Scaling of Navier-Stokes trefoil reconnection

Perturbed, helical trefoil vortex knots and a set of anti-parallel vortices are examined numerically to identify the scaling of their helicity and vorticity norms during reconnection. For the volume-integrated enstrophy $Z=\int\omega^2 dV$, a new scaling regime is identified for both configurations where as the viscosity $\nu$ changes, all $\sqrt{\nu}Z(t)$ cross at $\nu$-independent times $t_x$, identified as when the first reconnection events end. Self-similar linear collapse of $B_\nu(t)=(\sqrt{\nu}Z)^{-1/2}$ can be found for $t\lesssim t_x$ by linearly extrapolating $B_\nu(t)$ to zero at critical times $T_c(\nu)$, then plotting $(T_c(\nu)-t_x)(B_\nu(t)-B_x)$ where $B_x=B_\nu(t_x)$. The size $\ell^3$ of the periodic domains must be increased as $\nu$ is decreased to maintain this scaling as implied by known Sobolev space bounds. The anti-parallel calculations show that the linear collapse of $B_\nu(t)$ begins with a quick, viscosity-independent exchange of the circulation $\Gamma$ between the original vortices and the new vortices. Up to and after the trefoil knots' first reconnection at time $t_x$, their helicity ${\cal H}$ is preserved, validating the experimental centreline helicity observation of Scheeler et al (2014a). Because the cubic Navier-Stokes velocity norm $L_3$ barely changes and the Navier-Stokes $\|\omega\|_\infty$ are bounded by the Euler values, these flows are never singular.

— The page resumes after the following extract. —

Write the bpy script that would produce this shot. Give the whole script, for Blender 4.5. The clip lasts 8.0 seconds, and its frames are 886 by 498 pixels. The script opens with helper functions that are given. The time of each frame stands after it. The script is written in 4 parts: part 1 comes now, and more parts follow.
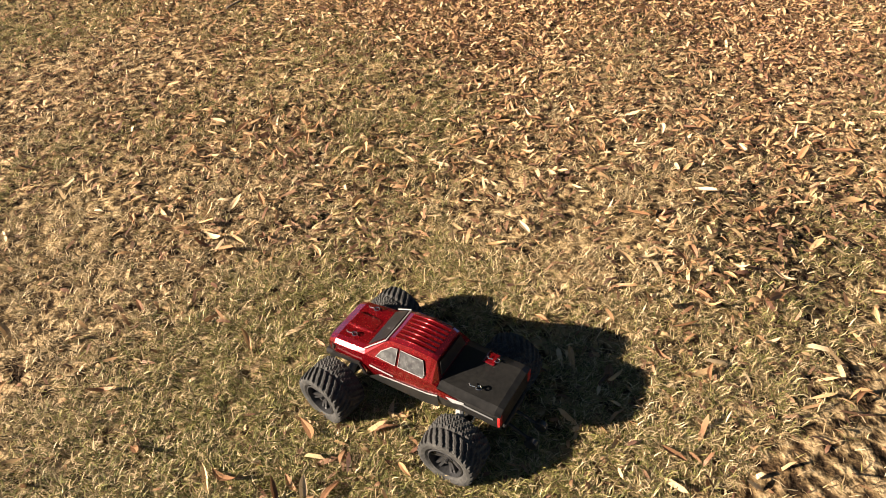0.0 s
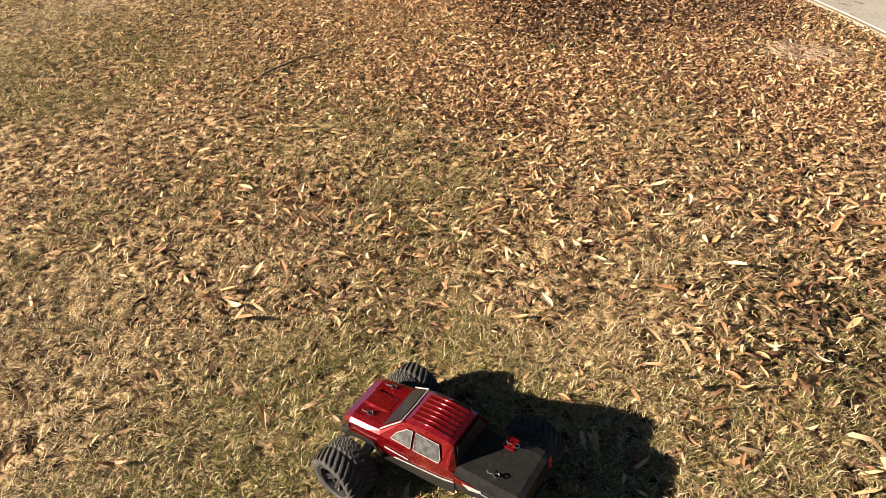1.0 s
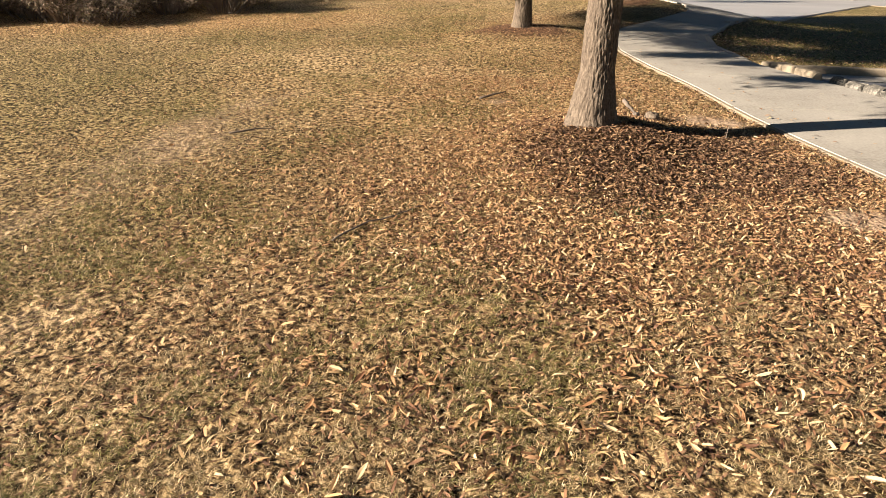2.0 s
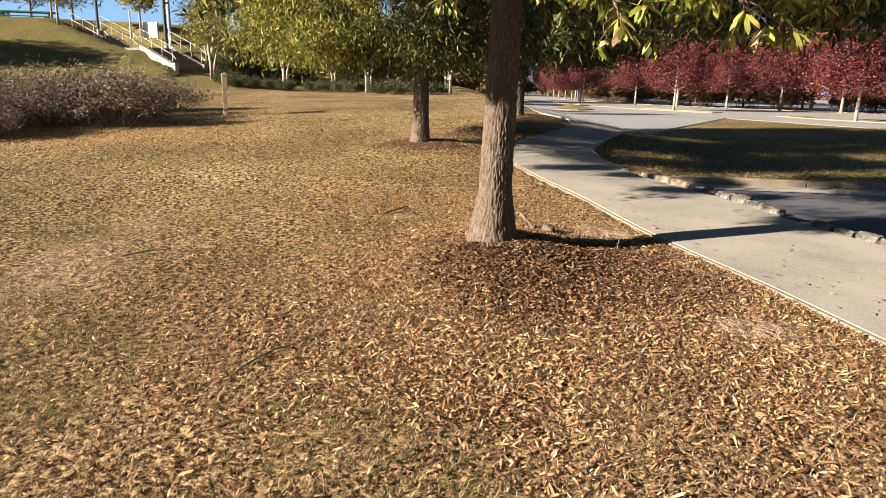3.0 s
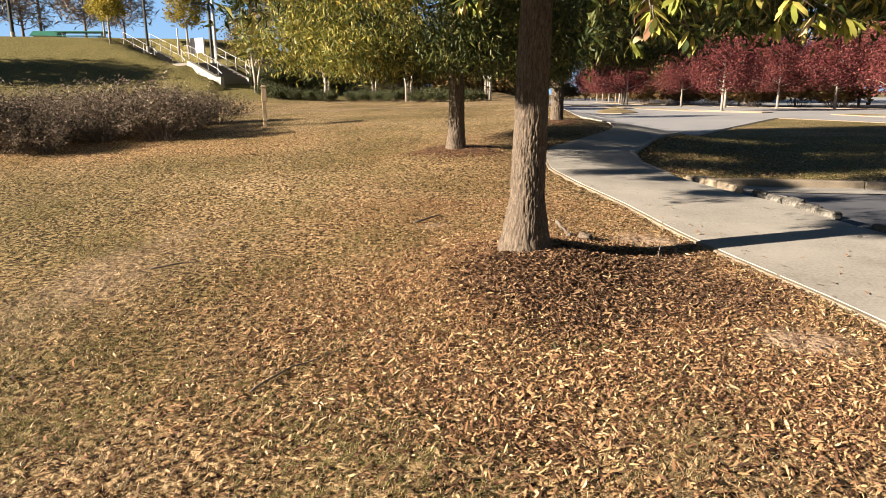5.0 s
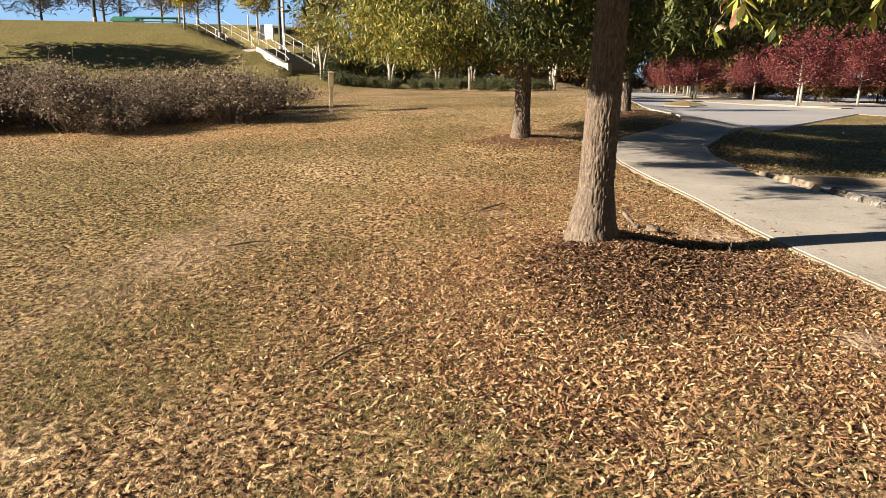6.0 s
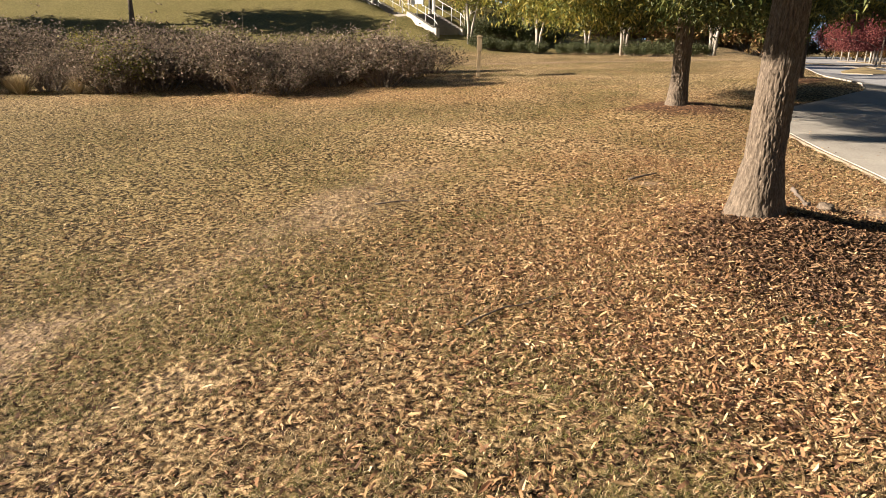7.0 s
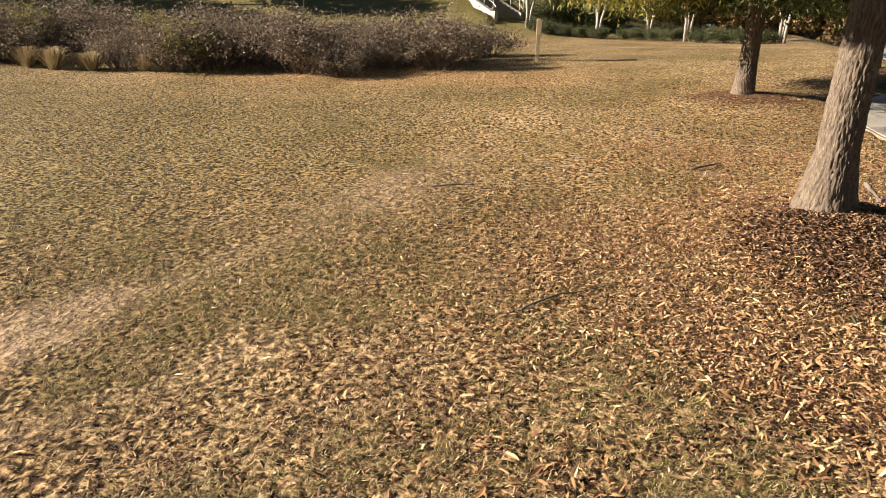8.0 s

Despite this, the Navier-Stokes $Z$ can, for a brief period, grow faster than the Euler $Z$ and the following increase in the viscous energy dissipation rate $\epsilon=\nu Z$ shows $\nu$-independent convergence at $t\approx 2t_x$. Taken together, these results could be a new paradigm whereby smooth solutions without singularities or roughness could generate a $\nu\to0$ {\it dissipation anomaly} (finite dissipation in a finite time) as $\ell\to\infty$, as seen in physical turbulent flows.